U Street Corridor

The U Street Corridor is a commercial and residential neighborhood in Northwest Washington, D.C, U.S.A., with many shops, restaurants, nightclubs, art galleries, and music venues along a nine-block stretch of U Street. It is a largely Victorian-era neighborhood, developed between 1862 and 1900, the majority of which has been designated a historic district.

 

The are rose up in response to the city’s high demand for housing following the Civil War and the growth of the federal government in the late 19th century. The corridor became commercially significant when a streetcar line operated there in the early 20th century. This gave government employees a convenient commute downtown to work and shop.

 

Until the 1920s, when it was overtaken by Harlem, the U Street Corridor was home to the nation’s largest urban African American community.

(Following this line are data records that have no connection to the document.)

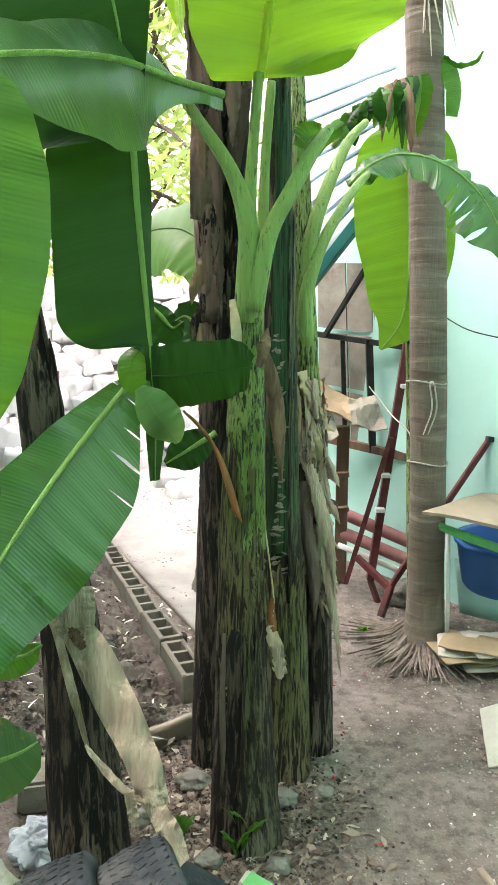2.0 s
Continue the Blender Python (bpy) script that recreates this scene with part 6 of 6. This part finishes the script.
for pts_, r in (([(-0.121, 1.082, 5.155), (0.071, 0.88, 5.145), (0.318, 0.656, 5.118), (0.571, 0.503, 5.087)], 0.0035),
                ([(-0.121, 1.082, 5.155), (-0.251, 0.832, 5.025), (-0.401, 0.657, 4.962), (-0.586, 0.561, 4.963)], 0.004),
                ([(-0.089, 1.021, 5.19), (-0.163, 0.678, 5.106), (-0.331, 0.222, 5.013), (-0.411, -0.141, 5.02), (-0.541, -0.529, 5.079)], 0.005),
                ([(-0.063, 1.013, 5.196), (-0.187, 0.503, 5.174), (-0.193, 0.088, 5.178), (-0.227, -0.123, 5.213)], 0.004),
                ([(-0.175, 1.118, 5.129), (-0.289, 0.959, 4.952), (-0.362, 0.882, 4.856), (-0.408, 0.903, 4.836)], 0.005),
                ([(-0.199, 1.114, 5.129), (-0.115, 1.038, 5.053), (-0.03, 1.01, 5.011)], 0.005),
                ([(0.18, -0.113, 4.915), (0.115, 0.106, 5.075), (0.064, 0.321, 5.246)], 0.004),
                ([(-0.775, 0.354, 5.106), (-0.831, 0.491, 5.102), (-0.721, 0.589, 5.037)], 0.004),
                ([(-1.286, 1.482, 5.403), (-1.264, 1.368, 5.483), (-1.339, 1.172, 5.561), (-1.491, 0.896, 5.623)], 0.005),
                ([(-0.847, 1.37, 5.364), (-0.923, 1.188, 5.447), (-1, 1.047, 5.495)], 0.006),
                ([(-1.517, 1.502, 5.276), (-1.322, 1.654, 5.267), (-1.231, 1.45, 5.447)], 0.005)):
    part("twig", tube(pts_, [r] * len(pts_), n=18, sides=6, lumpy=0.2), TWIG, vine)
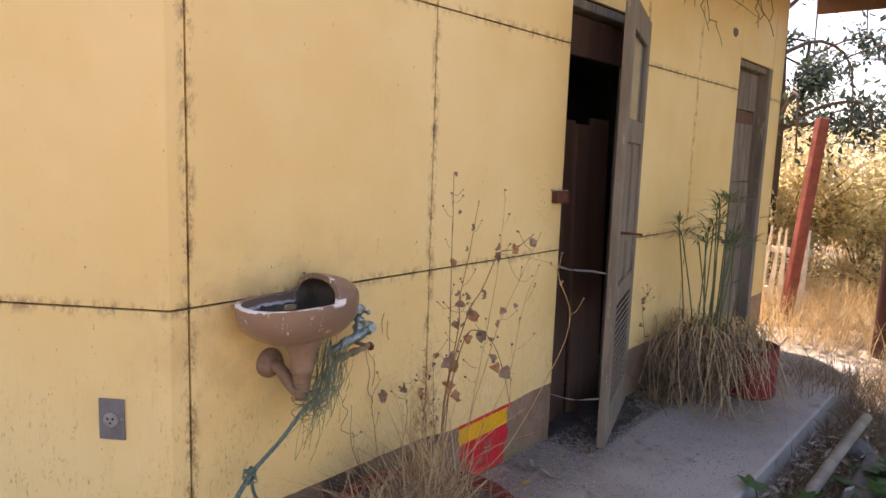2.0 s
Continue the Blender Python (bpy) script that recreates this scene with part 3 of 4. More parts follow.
def basin_shell(shrink):
    bm = bmesh.new()
    bmesh.ops.create_uvsphere(bm, u_segments=64, v_segments=40, radius=1)
    for v in bm.verts:
        c = v.co.copy()
        # fuller than an ellipsoid, flat at the back, higher to the covered side
        q = Vector([math.copysign(abs(a) ** (0.86 if i < 2 else 0.95 if c.z > 0 else 0.80), a) for i, a in enumerate(c)])
        hx = 0.122 if c.x > 0 else 0.1195
        hz = 0.068 if c.z > 0 else 0.121
        v.co = Vector((q.x * (hx - shrink), q.y * (0.187 - shrink), q.z * (hz - shrink) + (0.004 if c.z > 0 else 0)))
    bmesh.ops.bisect_plane(bm, geom=bm.verts[:] + bm.edges[:] + bm.faces[:], plane_co=(0, 0, 0.002), plane_no=(0, 0, 1))
    pn = Vector((-0.146, -1.0, 0.22)).normalized()
    pc = Vector((0, 0.056, 0.0))
    bmesh.ops.bisect_plane(bm, geom=bm.verts[:] + bm.edges[:] + bm.faces[:], plane_co=pc, plane_no=pn)
    dead = [f for f in bm.faces if f.calc_center_median().z > 0.0021 and (f.calc_center_median() - pc).dot(pn) > 0]
    bmesh.ops.delete(bm, geom=dead, context='FACES')
    return bm


sink = thing("wash_basin", SC, "brown-painted ceramic wall basin with white chips and half-covered bowl", "sink")
bm = basin_shell(0.0)
shell = part("bowl", bm, M_SINK, sink, smooth=True)
shell.data.materials.append(M_BOWL)
so = shell.modifiers.new("thick", 'SOLIDIFY')
so.thickness, so.offset, so.material_offset, so.material_offset_rim = 0.016, -1, 1, 0
be = shell.modifiers.new("round", 'BEVEL')
be.width, be.segments, be.limit_method, be.angle_limit = 0.006, 3, 'ANGLE', radians(50)
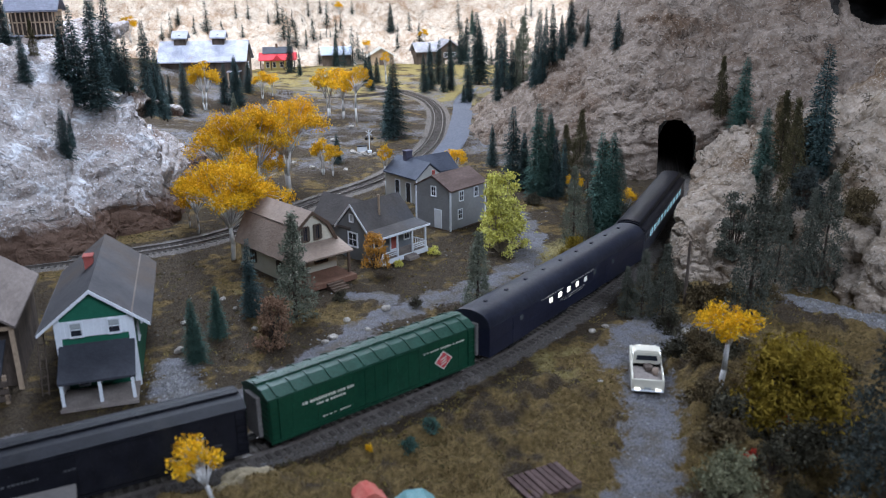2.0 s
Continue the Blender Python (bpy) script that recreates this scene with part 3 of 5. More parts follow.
def dark_car():
    car = boxcar("dark_box_car", "sooty black-blue steel boxcar with roof walk", 16.0, 1.62, 3.70, 4.15, M_BLACK, M_BLACK, False)
    bars([(-5.5, -3.2, 2.6, 2.72), (3.4, 6.4, 1.75, 1.86), (-2.0, 0.4, 2.65, 2.75)], -1.63, car, material=M_FADED)
    return car


def green_car():
    car = boxcar("green_express_car", "dark green express boxcar with red diamond sign", 16.6, 1.64, 3.72, 4.30, M_GREEN, M_GREEN_ROOF, True)
    bars([(-6.0, -2.2, 2.66, 2.84), (-5.0, -2.8, 2.34, 2.48), (3.6, 7.3, 3.0, 3.1), (-4.6, -3.6, 1.35, 1.43), (-3.3, -2.5, 1.35, 1.43)], -1.65, car)
    part("bellows", B((-8.62, -8.32, -.75, .75, 1.0, 3.7), bevel=.04), M_BELLOWS, car, "pale grey end bellows")
    for sgn in (-1,):
        d = prism([(5.35 - .82, 2.1), (5.35, 2.1 - .72), (5.35 + .82, 2.1), (5.35, 2.1 + .72)], sgn * 1.64, sgn * 1.69, "y")
        sign = part("diamond_sign", d, M_LETTER, car, "red diamond sign with white stripes")
        part("sign_face", prism([(5.35 - .7, 2.1), (5.35, 2.1 - .61), (5.35 + .7, 2.1), (5.35, 2.1 + .61)], sgn * 1.69, sgn * 1.70, "y"), M_RED_SIGN, sign)
        for k in (-.26, 0, .26):
            part("sign_stripe", prism([(5.35 - .28, 2.0 + k * .8), (5.35 + .22, 2.2 + k * .8), (5.35 + .28, 2.14 + k * .8), (5.35 - .22, 1.94 + k * .8)], sgn * 1.70, sgn * 1.708, "y"), M_LETTER, sign)
    return car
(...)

Duke Ellington’s former childhood home was located on 13th street between T and S Streets. The Lincoln Theatre opened in 1921, and Howard Theatre in 1926.

 

While the area remained a cultural center for the African American community through the 1960s, the neighborhood began to decline following the assassination of Martin Luther King, Jr. in 1968. The intersection of 14th Street and U Street was the epicenter of violence and destruction during the 1968 Washington, D.C. riots. Following the riots, and the subsequent flight of affluent residents and businesses from the area, the corridor became blighted. In the 1990s, revitalization of Adams Morgan and later Logan Circle began. More than 2,000 luxury condominiums and apartments were constructed between 1997 and 2007.